Michelle: We’re already in the process of gathering feedback from other Creators on the Vsim platform, so we’ll be working with those teams directly to help them design and train their manipulators.

SRB Creator Gathering 3

And Jenny, Radhika: what’s next for Smarter Robot Bodies?

Jenny: We’re about to launch a second programme, Robot Locomotion. We’re building on the signals that have come out of Robot Dexterity, particularly in the work we’ve funded on creating novel actuators. We think these breakthroughs could be crucial for unlocking radically more dexterous robots, but we’ve realised they also have potentially huge applications in locomotion.

Image: Jenny participating in a demo of Vsim’s simulation platform.

Radhika: Over the past year, we’ve observed a major issue around lack of efficiency in robot locomotion.

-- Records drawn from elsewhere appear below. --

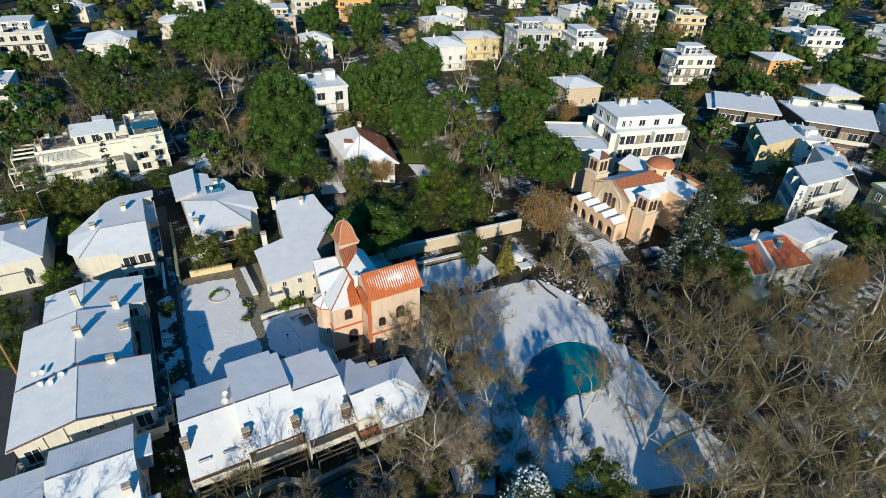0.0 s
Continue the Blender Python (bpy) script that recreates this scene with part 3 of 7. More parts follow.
def balcony(parent, x0, x1, y0, y1, z, solid=True, side="S", mats=None, opening=True):
    """A slab with a parapet or a rail on its open sides. side: the way it looks."""
    g = Geo()
    m = mats or CREAM
    g.box(x0, x1, y0, y1, z - 0.18, z, 0, 1)
    t = 0.12
    if solid:
        if side != "N": g.box(x0, x1, y0, y0 + t, z, z + 0.9)
        if side != "S": g.box(x0, x1, y1 - t, y1, z, z + 0.9)
        if side in "SN":
            g.box(x0, x0 + t, y0 + t, y1 - t, z, z + 0.9).box(x1 - t, x1, y0 + t, y1 - t, z, z + 0.9)
        if side == "E": g.box(x1 - t, x1, y0 + t, y1 - t, z, z + 0.9)
        if side == "W": g.box(x0, x0 + t, y0 + t, y1 - t, z, z + 0.9)
    b = part("balcony", g, [m, SLUSH], parent)
    if not solid:
        line = {"S": [(x0, y1, z), (x0, y0, z), (x1, y0, z), (x1, y1, z)], "E": [(x0, y0, z), (x1, y0, z), (x1, y1, z), (x0, y1, z)],
                "W": [(x1, y0, z), (x0, y0, z), (x0, y1, z), (x1, y1, z)], "N": [(x0, y0, z), (x0, y1, z), (x1, y1, z), (x1, y0, z)]}[side]
        railing(b, line)
    return b


# ---- terrace of row houses ----
ROW_LABEL = "cream terraced house with a snow-covered tiled roof"


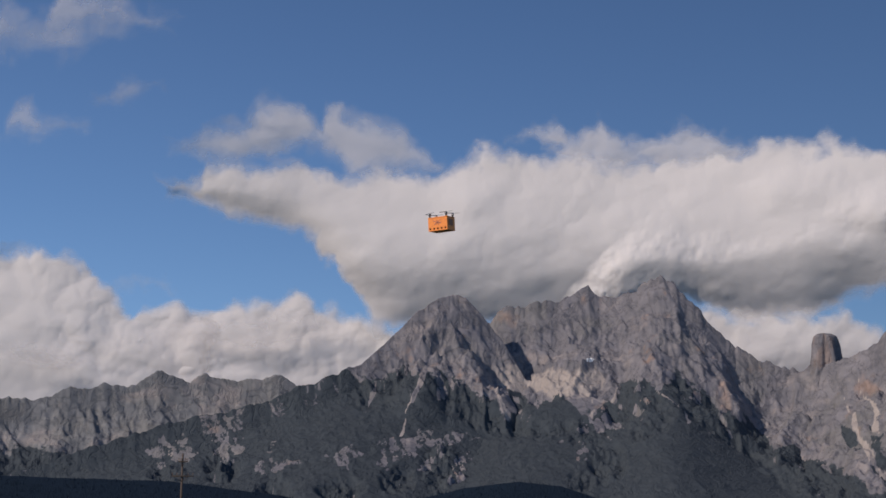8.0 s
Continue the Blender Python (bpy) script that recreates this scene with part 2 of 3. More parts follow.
# ================= ground and mountains =================
ring = bmesh.new()
bmesh.ops.create_circle(ring, cap_ends=True, segments=96, radius=4950)
tagged(part("ground", ring, MEADOW, None, "", True), "green valley meadow spreading out below the mountains", "ground", kind="structure")

EYE = 1.6   # eye level above the meadow


def mountain(name, ridge, reach, depth, fall, mat, seed, cones=(), treeline=None, step=0.05, rows=300,
             carve=(100, 44, 12, 42), jag=13.0, bare=0.5, screes=(), snows=(), rough_wood=0.35, fans=(0,), spread=1400.0, crag_zones=(), chutes=(), settle=0.0, groves=(), ribs=0.0, rusts=()):
    """A rock face below a crest line. ridge: heading and height in degrees along the crest; reach: the crest's distance in metres
    by heading; depth: metres from crest to foot; fall: share of the height left, by share of the depth; cones: heading, height in degrees, slope."""
    az = np.arange(ridge[0][0], ridge[-1][0], step)
    R = blurred(np.interp(az, [p[0] for p in reach], [p[1] for p in reach]), 1.2 / step, 0)
    H = R * np.tan(np.radians(np.interp(az, [p[0] for p in ridge], [p[1] for p in ridge]))) + EYE
    H = H + jag * (fbm(az * 1.5, az * 0, seed + 40, 5, 0.65) - 0.5) * 2 * np.minimum(1, H / 200)
    s = np.concatenate([-np.linspace(1, 0.08, 10), np.linspace(0, 1, rows) ** 1.25])
    A, S = np.meshgrid(az, s)
    front = np.maximum(S, 0)
    r = R[None] - np.where(S >= 0, S * depth, S * 350)
    wide, mid = blurred(H, 0.9 / step, 0), blurred(H, 0.3 / step, 0)
    height = wide[None] + (mid - wide)[None] * np.exp(-front / 0.09) + (H - mid)[None] * np.exp(-front / 0.025)
    if settle:
        broad = blurred(blurred(H, 2.6 / step, 0), 2.6 / step, 0)
        height = broad[None] + (height - broad[None]) * np.exp(-np.maximum(front - 0.03, 0) / settle)
    z = height * np.interp(front, [p[0] for p in fall], [p[1] for p in fall])
    z = z - np.where(S < 0, -S * H[None] * 0.8, 0)
    x, y = r * np.sin(np.radians(A)), r * np.cos(np.radians(A))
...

Put simply, the energy and power that robots use to move around real-world environments is far higher than it needs to be – for example, a lot is wasted as heat – and this is a bottleneck for advancing robotics.

Jenny: That’s exactly right. We want to unlock robots that can move from A to B over rough, uneven ground, bump into things, not get damaged by stumbling over terrain, and do all of this more efficiently so that they can work for hours, rather than needing to frequently recharge or swap batteries.

"Ultimately, we feel passionate about building a next-generation robotics industry in the UK; as our society increasingly deploys robots, whether in construction or infrastructure maintenance, or recycling or caring for the environment, we want to have a homegrown industry that can meet those needs."